Achieving the aims of the new National Curriculum:
Developing opportunities and ensuring progression in the development of reasoning skills.
The aims of the National Curriculum are to develop fluency and the ability to reason mathematically and solve problems. Reasoning is not only important in its own right but impacts on the other two aims. Reasoning about what is already known in order to work out what is unknown will improve fluency; for example if I know what 12 × 12 is, I can apply reasoning to work out 12 × 13. The ability to reason also supports the application of mathematics and an ability to solve problems set in unfamiliar contexts.
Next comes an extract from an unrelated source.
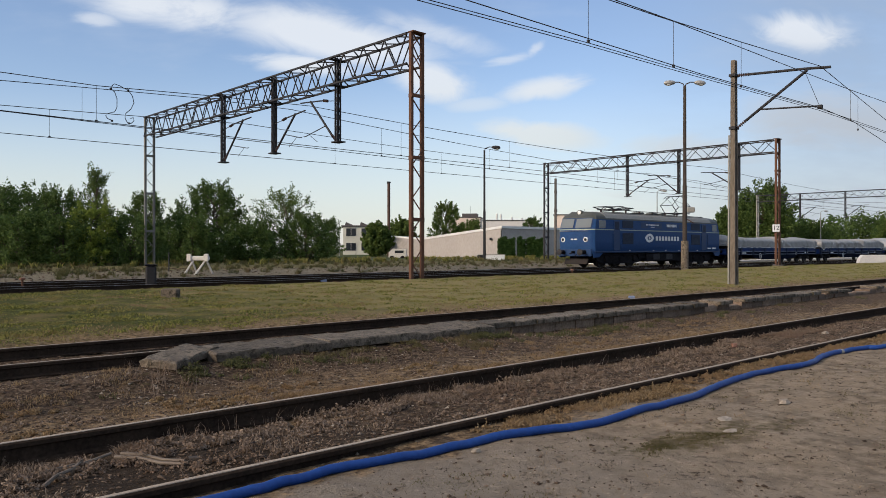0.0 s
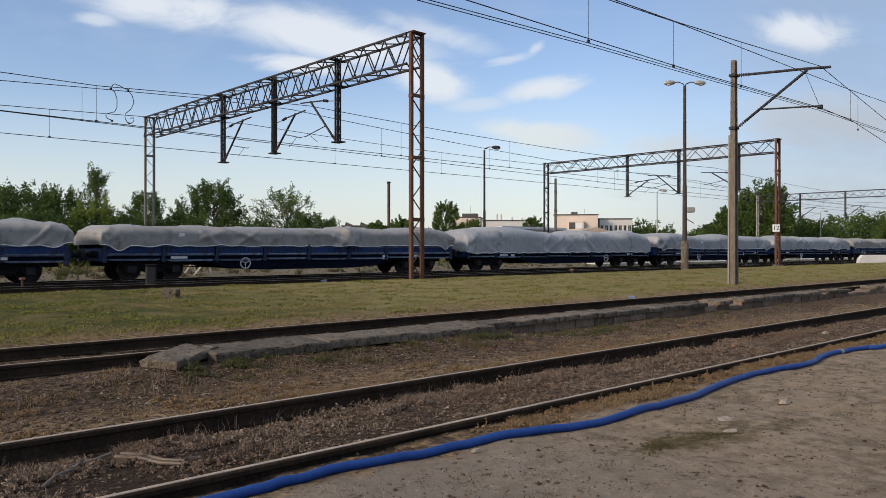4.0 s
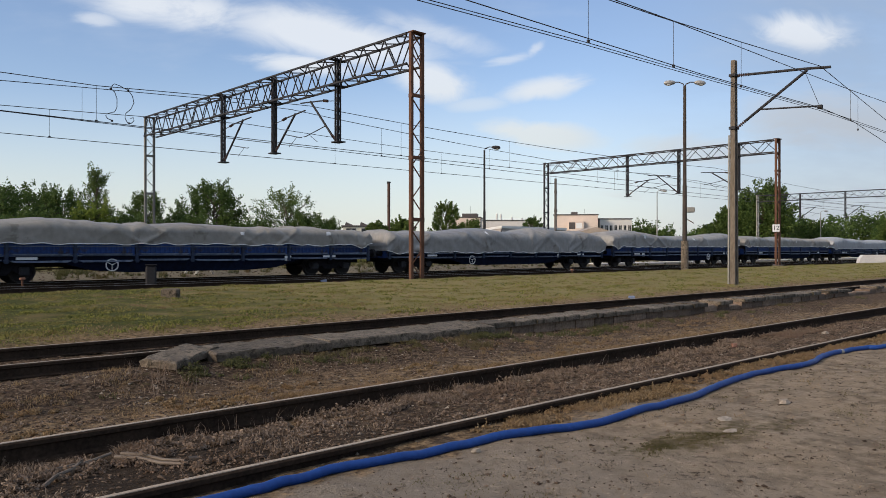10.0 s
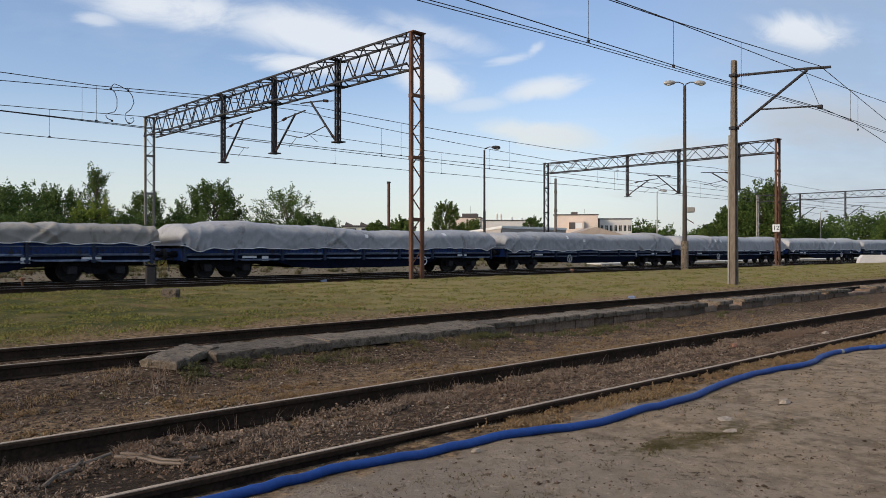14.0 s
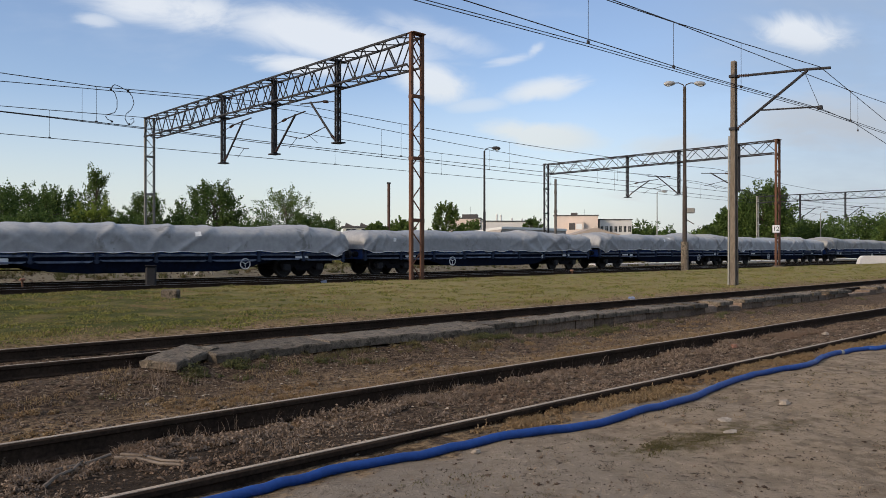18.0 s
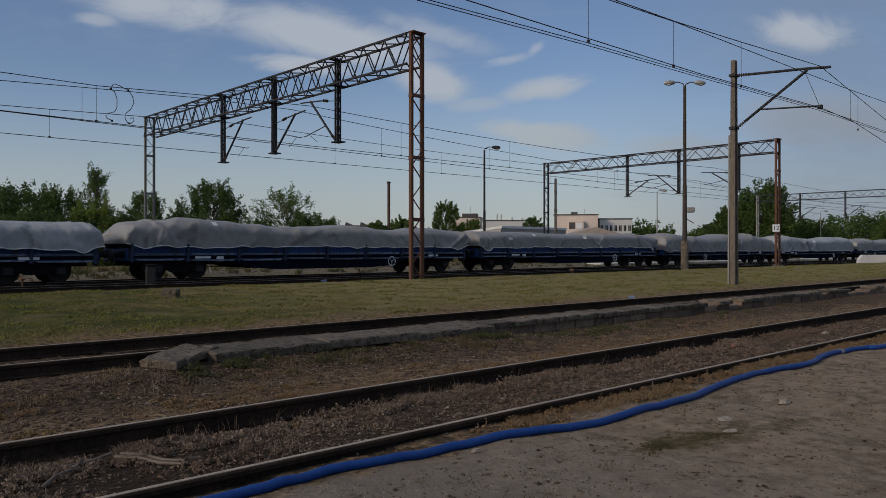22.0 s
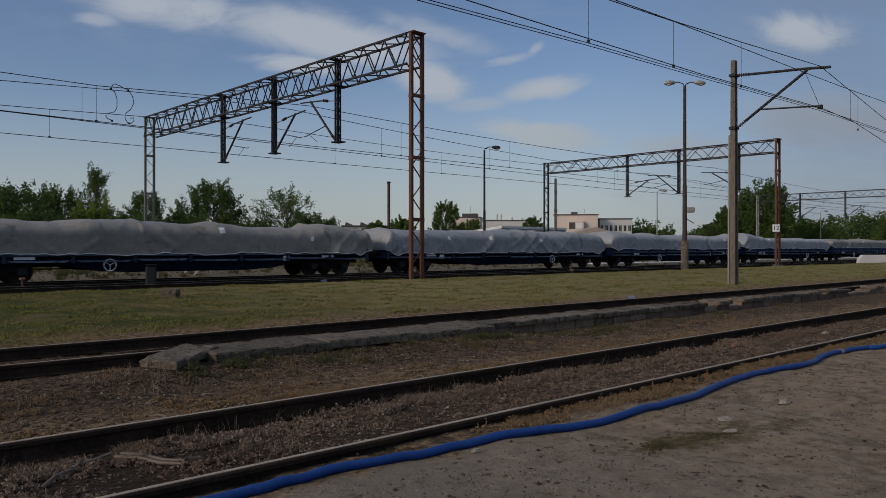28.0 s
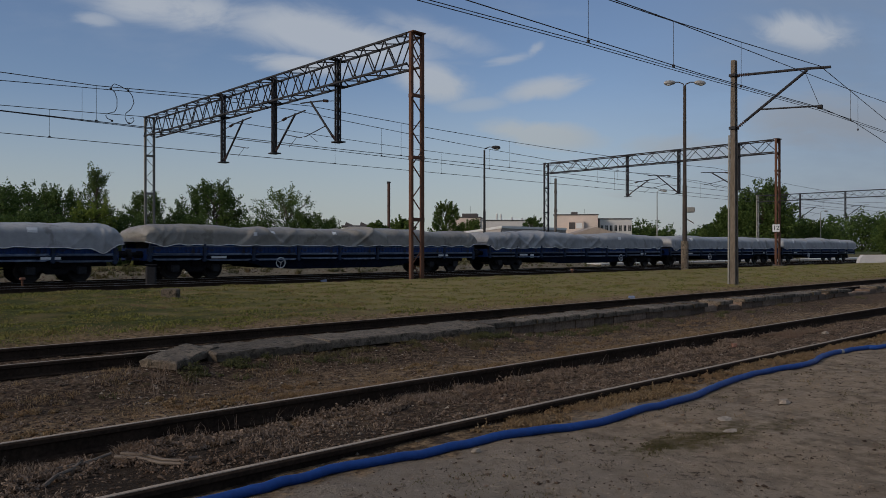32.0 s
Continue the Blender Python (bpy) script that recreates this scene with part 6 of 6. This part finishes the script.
# flat pieces lying on the dirt
for px, py, r, turn, nm in ((5.20, 2.62, 0.060, 15, "flat_stone"), (4.89, 2.42, 0.052, -5, "flat_stone"), (3.1, 1.75, 0.04, 30, "stone"), (3.35, 1.72, 0.035, 80, "stone"), (6.2, 2.62, 0.05, 0, "stone"), (3.36, 3.31, 0.028, 0, "stone"), (12.4, 4.6, 0.06, 20, "stone"), (10.0, 4.9, 0.07, 10, "brick")):
    rs = random.Random(int(px * 100))
    flat_k = 0.12 if nm == "flat_stone" else 0.7
    s = Shape()
    s.lathe([(r * 0.5, -0.3 * r), (r * 0.95, 0.0), (r, 0.25 * r * flat_k), (r * 0.7, r * flat_k)], (0, 0, 0), "z", 9)
    s.v = [(a * (1.35 + rs.uniform(-0.45, 0.3)), b * (0.75 + rs.uniform(-0.3, 0.25)), c) for a, b, c in s.v]
    t = thing(nm, pose(px, py, float(rise(px, py)) + bumpy(px, py) + 0.003, 0, 0, turn), {"flat_stone": "flat pale stone lying on the dirt", "stone": "small rough stone on bare ground", "brick": "broken reddish brick in old ballast"}[nm], "stone")
    part("lump", s, RED_BRICK if nm == "brick" else FLAT_STONE, t)
for bx, by, bl, bt in ((1.88, 4.71, 0.54, -65), (1.93, 4.78, 0.52, -67), (1.5, 4.95, 0.6, 20), (1.42, 4.8, 0.5, 48)):
    t = thing("driftwood", pose(bx, by, float(rise(bx, by)) + 0.012, 0, 0, bt), "weathered grey stick lying in dry weeds", "stick", "sticks between the rails")
    part("stick", Shape().tube([(-bl / 2, 0, 0), (-bl / 6, 0.012, 0.01), (bl / 5, -0.008, 0.004), (bl / 2, 0.01, 0.012)], 0.013, 6, True, 0.009), DRY_WOOD, t)


# ---- motion ----
def gone(t):
    """How far the train has moved along x, in metres."""
    return float(np.interp(t, [p[0] for p in PACE], [p[1] for p in PACE])) - SPEED * t


def wheel_rows(ax, r):
    """Turning at the train's speed, less than a quarter turn from row to row."""
    n = int(math.degrees(SPEED * 32.0 / r) / 78) + 1
    return [(32.0 * i / n, pose(ax, 0, r, 0, math.degrees(gone(32.0 * i / n) / r), 0)) for i in range(n + 1)]


def share_turning(source, target):
    """Wheelsets at the same place of alike bogies turn alike."""
    target.rotation_mode = "QUATERNION"
    target.animation_data_create()
    target.animation_data.action = source.animation_data.action
    target.animation_data.action_slot = source.animation_data.action_slot


def motions():
    def along(ob, x0):
        walk(ob, [(t, pose(x0 + gone(t), TRACK_Y, RAIL_Z)) for t, _ in PACE])

    along(loco, LOCO_X0)
    for k, wg in enumerate(wagons):
        along(wg, wagon_x0(k))
    done = {}
    sets = [(ob, ax, r) for ob, ax, r in loco_wheels]
    for wg in wagons:
        for bogie in wg.children:
            if bogie.name.startswith("bogie"):
                for ob in bogie.children:
                    if ob.name.startswith("wheelset"):
                        sets.append((ob, round(ob.matrix_basis.translation.x, 2), 0.46))
    for ob, ax, r in sets:
        if (ax, r) in done:
            share_turning(done[ax, r], ob)
        else:
            walk(ob, wheel_rows(ax, r))
            done[ax, r] = ob


motions()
Research by Nunes (2009) identified the ability to reason mathematically as the most important factor in a pupil’s success in mathematics. It is therefore crucial that opportunities to develop mathematical reasoning skills are integrated fully into the curriculum. Such skills support deep and sustainable learning and enable pupils to make connections in mathematics.
This resource is designed to highlight opportunities and strategies that develop aspects of reasoning throughout the National Curriculum programmes of study. The intention is to offer suggestions of how to enable pupils to become more proficient at reasoning throughout all of their mathematics learning rather than just at the end of a particular unit or topic.
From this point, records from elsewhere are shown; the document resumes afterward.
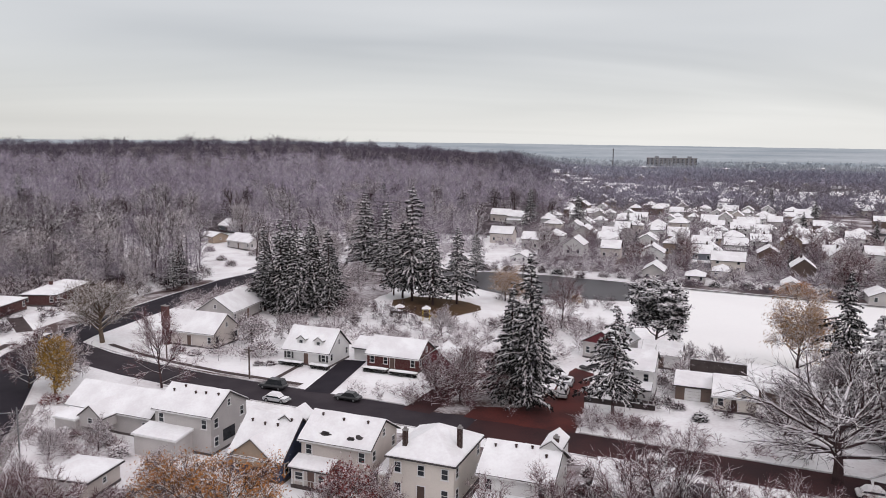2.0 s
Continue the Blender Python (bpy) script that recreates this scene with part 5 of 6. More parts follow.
for u, v, s, rot in ((59.5, 116.5, 0.7, 200), (16.5, 131.0, 0.7, 200), (23.0, 113.5, 0.62, 120), (37.5, 111.0, 0.6, 250), (51.5, 119.0, 0.55, 60), (84.0, 204.5, 0.7, 60), (91.0, 203.0, 0.62, 200), (56.5, 126.0, 0.6, 220), (45.5, 87.0, 0.45, 300), (53.5, 94.0, 0.4, 20), (8.5, 119.0, 0.55, 320), (-138, 232, 0.9, 10), (-128, 226, 0.8, 100), (-122, 240, 0.9, 200), (-112, 246, 0.9, 300), (-98, 226, 0.7, 40), (-133, 252, 1.0, 140)):
    again(elm, u, v, s, rot)
for u, v, s, rot in ((-190, 186, 1.2, 90), (-178, 178, 1.0, 170), (-224, 176, 1.1, 120), (-185, 205, 1.1, 200)):
    again(elm, u, v, s, rot, "broad frosted tree at the wood's edge")
for u, v, s, rot in ((-205, 178, 1.1, 10), (-215, 168, 1.05, 250), (-240, 185, 1.1, 70), (-4, 73.5, 0.72, 40), (60.0, 135.0, 0.7, 300)):
    again(oak, u, v, s, rot, "large bare tree with snow along its limbs")
again(gaunt, -3.0, 74.0, 0.62, 40, "bare dark-limbed tree in a back garden"), again(gaunt, 8.5, 73.0, 0.46, 140, "bare dark-limbed tree in a back garden"), again(gaunt, 17.5, 74.0, 0.5, 250, "bare dark-limbed tree in a back garden"), again(gaunt, -12.0, 72.0, 0.58, 330, "bare dark-limbed tree in a back garden")
again(vase, -123.7, 120.9, (1.45, 1.45, 1.06), 200, "wide pale-twigged tree beside the downhill street")
again(pink, -112.0, 92.8, (0.9, 0.9, 0.98), 75, "lilac snow-dusted tree beside a golden tree")
for u, v, s, rot in ((49.0, 74.5, 0.95, 10), (76.0, 66.5, 0.85, 20), (79.5, 70.0, 0.72, 100), (82.0, 73.0, 0.66, 10), (-40.5, 70.0, 0.55, 10), (-68.5, 53.0, 0.9, 30), (-74.5, 53.5, 0.9, 100), (-63.0, 54.0, 0.85, 200), (-80.0, 52.0, 0.9, 290), (-70.5, 47.0, 1.0, 340), (-77.0, 47.0, 1.0, 50), (-36.0, 72.5, 0.62, 90), (22.0, 69.5, 0.55, 10), (26.5, 71.5, 0.55, 100), (30.5, 70.0, 0.6, 200), (19.0, 72.0, 0.5, 300), (33.5, 67.5, 0.62, 60), (40.5, 69.0, 0.5, 150), (45.5, 71.0, 0.5, 230), (-34.0, 117.0, 0.8, 200), (-46.5, 117.5, 0.7, 150)):
    again(pink, u, v, s, rot)
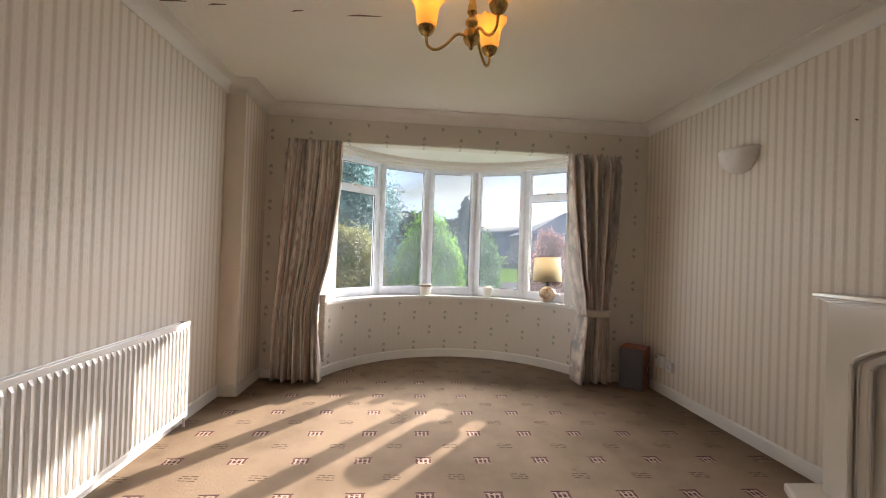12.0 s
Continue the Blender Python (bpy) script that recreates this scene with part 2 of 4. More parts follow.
def ceiling_mat():
    k = Mat("papered_ceiling", rough=0.75, spec=0.25)
    x, y, z = k.xyz()
    seam = (x + 0.42 - y * 0.01 + (k.noise(0.8, 2) - 0.5) * 0.03).cell(0.53).abs()
    line = 1.0 - seam.soft(0.001, 0.006)
    tex = k.noise(70.0, 4, rough=0.65)
    big = k.noise(1.6, 4)
    col = k.mix(big.soft(0.4, 0.75) * 0.35, (0.86, 0.85, 0.82), (0.79, 0.77, 0.72))
    col = k.mix(line * 0.06, col, (0.5, 0.47, 0.43))
    k.base(col)
    k.bump(tex * 1.3 + big * 3.0 + line * 0.3, 0.6, 0.004)
    return k.m


def curtain_mat():
    k = Mat("patterned_curtain_cloth", rough=0.85, spec=0.15)
    uv = k.xyz("UV")
    u, v = uv[0], uv[1]
    streak = k.noise(1.0, 4, k.vec(u * 30.0, v * 1.6, 0.0), rough=0.6)
    ikat = k.noise(1.0, 3, k.vec(u * 14.0, v * 11.0, 5.0))
    band = (u * 7.0).fract()
    zig = ((v * 16.0).fract() - 0.5).abs()
    peach = (band - 0.5 + zig * 0.25).abs().lt(0.14) * ikat.soft(0.42, 0.6)
    green = (band - 0.12 - zig * 0.2).abs().lt(0.10) * ikat.soft(0.40, 0.6)
    col = k.mix(streak.soft(0.42, 0.60), (0.88, 0.82, 0.75), (0.42, 0.365, 0.34))
    col = k.mix(peach * 0.7, col, (0.56, 0.38, 0.31))
    col = k.mix(green * 0.6, col, (0.27, 0.29, 0.29))
    k.base(col)
    k.bump(k.noise(500.0, 2) + streak, 0.25, 0.001)
    tr = k.nt.nodes.new("ShaderNodeBsdfTranslucent")
    k.nt.links.new(col.out, tr.inputs[0])
    mixer = k.nt.nodes.new("ShaderNodeMixShader")
    mixer.inputs[0].default_value = 0.16
    out = k.nt.nodes["Material Output"]
    k.nt.links.new(k.b.outputs[0], mixer.inputs[1])
    k.nt.links.new(tr.outputs[0], mixer.inputs[2])
    k.nt.links.new(mixer.outputs[0], out.inputs[0])
    return k.m


def shade_mat(name, colour, through_part, emit=0.0, emit_colour=(1, 0.6, 0.2)):
    k = Mat(name, colour, 0.45, 0, 0.4)
    col = k.mix(k.noise(30.0, 4).soft(0.3, 0.8) * 0.25, colour, tuple(c * 0.8 for c in colour))
    k.base(col)
    k.b.inputs["Emission Color"].default_value = (*emit_colour, 1)
    k.b.inputs["Emission Strength"].default_value = emit
    tr = k.nt.nodes.new("ShaderNodeBsdfTranslucent")
    k.nt.links.new(col.out, tr.inputs[0])
    mixer = k.nt.nodes.new("ShaderNodeMixShader")
    mixer.inputs[0].default_value = through_part
    out = k.nt.nodes["Material Output"]
    k.nt.links.new(k.b.outputs[0], mixer.inputs[1])
    k.nt.links.new(tr.outputs[0], mixer.inputs[2])
    k.nt.links.new(mixer.outputs[0], out.inputs[0])
    return k.m


def glass_mat():
    k = Mat("window_glass")
    nt = k.nt
    clear = nt.nodes.new("ShaderNodeBsdfTransparent")
    clear.inputs[0].default_value = (0.93, 0.96, 0.97, 1)
    gloss = nt.nodes.new("ShaderNodeBsdfGlossy")
    gloss.inputs["Roughness"].default_value = 0.02
    rim = nt.nodes.new("ShaderNodeLayerWeight")
    rim.inputs["Blend"].default_value = 0.5
    sheen = Sock(nt, rim.outputs["Facing"]).op("POWER", 5.0) * 0.9 + 0.03
    mixer = nt.nodes.new("ShaderNodeMixShader")
    nt.links.new(sheen.out, mixer.inputs[0])
    nt.links.new(clear.outputs[0], mixer.inputs[1])
    nt.links.new(gloss.outputs[0], mixer.inputs[2])
    # bluish translucent layer mixed in to imitate the glare veil over the outside view
    glare_veil = nt.nodes.new("ShaderNodeBsdfTranslucent")
    glare_veil.inputs[0].default_value = (0.72, 0.84, 1.0, 1)
    veil_mix = nt.nodes.new("ShaderNodeMixShader")
    veil_amount = k.noise(2.2, 4).soft(0.3, 0.8) * 0.012 + 0.006
    nt.links.new(veil_amount.out, veil_mix.inputs[0])
    nt.links.new(mixer.outputs[0], veil_mix.inputs[1])
    nt.links.new(glare_veil.outputs[0], veil_mix.inputs[2])
    nt.links.new(veil_mix.outputs[0], nt.nodes["Material Output"].inputs[0])
    return k.m


def leaf_mat(name, a, b, c):
    k = Mat(name, rough=0.75, spec=0.2)
    r = k.island()
    col = k.mix(r, a, b)
    col = k.mix(k.noise(1.7, 3).soft(0.4, 0.7) * 0.8, col, c)
    k.base(col)
    tr = k.nt.nodes.new("ShaderNodeBsdfTranslucent")
    k.nt.links.new(col.out, tr.inputs[0])
    mixer = k.nt.nodes.new("ShaderNodeMixShader")
    mixer.inputs[0].default_value = 0.3
    k.nt.links.new(k.b.outputs[0], mixer.inputs[1])
    k.nt.links.new(tr.outputs[0], mixer.inputs[2])
    k.nt.links.new(mixer.outputs[0], k.nt.nodes["Material Output"].inputs[0])
    return k.m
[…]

We take the Progression Map for each of the National Curriculum topics, and augment it with a variety of reasoning activities (shaded sections) underneath the relevant programme of study statements for each year group. The overall aim is to support progression in reasoning skills. The activities also offer the opportunity for children to demonstrate depth of understanding, and you might choose to use them for assessment purposes as well as regular classroom activities.
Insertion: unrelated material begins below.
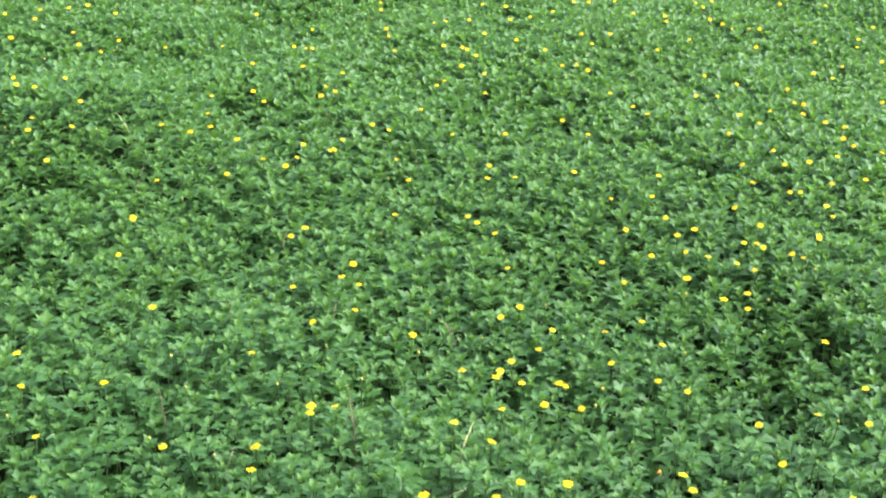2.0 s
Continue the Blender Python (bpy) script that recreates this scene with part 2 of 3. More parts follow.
FLOWERS += [
    (0.819, 2.429), (-1.552, 2.042), (-2.043, 1.601), (-1.313, 2.215), (0.345, 2.598), (-2.157, 1.490), (0.437,
    2.585), (1.041, 2.413), (-0.235, 2.608), (-2.164, 1.497), (0.425, 2.596), (0.291, 2.626), (0.953, 2.471),
    (-1.559, 2.106), (-1.080, 2.393), (0.218, 2.655), (0.701, 2.575), (0.302, 2.654), (-0.717, 2.572), (-1.529,
    2.176), (0.643, 2.614), (-1.413, 2.256), (-1.008, 2.500), (0.329, 2.695), (-1.655, 2.128), (0.331, 2.701),
    (0.551, 2.682), (-1.096, 2.518), (0.395, 2.748), (-1.771, 2.130), (0.113, 2.804), (-1.569, 2.267), (-0.115,
    2.795), (-1.220, 2.501), (1.097, 2.597), (-1.718, 2.225), (0.684, 2.784), (0.437, 2.839), (-2.337, 1.678),
    (-0.020, 2.884), (-0.479, 2.836), (0.558, 2.832), (0.322, 2.903), (-2.323, 1.761), (-1.845, 2.274), (-2.422,
    1.669), (-2.149, 1.993), (0.655, 2.895)]
FLOWERS += [
    (0.371, 2.954), (-1.051, 2.773), (-2.259, 1.933), (-0.171, 2.997), (-2.330, 1.879), (-2.492, 1.692), (-0.014,
    3.014), (1.075, 2.826), (-2.377, 1.890), (-0.057, 3.053), (0.920, 2.953), (-2.337, 1.997), (-0.958, 2.948),
    (0.870, 2.991), (-1.547, 2.720), (-0.030, 3.123), (-2.342, 2.022), (-0.978, 2.970), (-1.291, 2.861), (0.930,
    3.005), (0.645, 3.103), (-2.128, 2.322), (0.358, 3.161), (-0.605, 3.122), (-2.221, 2.257), (0.799, 3.093),
    (-1.075, 3.041), (0.964, 3.087), (0.605, 3.214), (-2.102, 2.479), (0.929, 3.124), (-2.419, 2.150), (-1.680,
    2.846), (0.733, 3.225), (0.867, 3.175), (-1.047, 3.139), (-0.197, 3.317), (0.818, 3.215), (1.093, 3.122),
    (1.069, 3.140), (-0.162, 3.363), (0.338, 3.353), (1.006, 3.180), (-2.518, 2.196), (0.965, 3.214), (0.994,
    3.202), (-2.266, 2.507), (-1.080, 3.230)]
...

The strategies embedded in the activities are easily adaptable and can be integrated into your classroom routines. They have been gathered from a range of sources including real lessons, past questions, children’s work and other classroom practice.
- Spot the mistake / Which is correct?
- True or false?
- What comes next?
- Do, then explain
- Make up an example / Write more statements / Create a question / Another and another
- Possible answers / Other possibilities
- What do you notice?
- Continue the pattern
- Missing numbers / Missing symbols / Missing information/Connected calculations
- Working backwards / Use the inverse / Undoing / Unpicking
- Hard and easy questions
- What else do you know? / Use a fact
- Fact families
- Convince me / Prove it / Generalising / Explain thinking
- Make an estimate / Size of an answer
- Always, sometimes, never
- Making links / Application
- Can you find?
- What’s the same, what’s different?
- Odd one out
- Complete the pattern / Continue the pattern
- Another and another
- Testing conditions
- The answer is…
These strategies are a very powerful way of developing pupils’ reasoning skills and can be used flexibly. Many are transferable to different areas of mathematics and can be differentiated through the choice of different numbers and examples.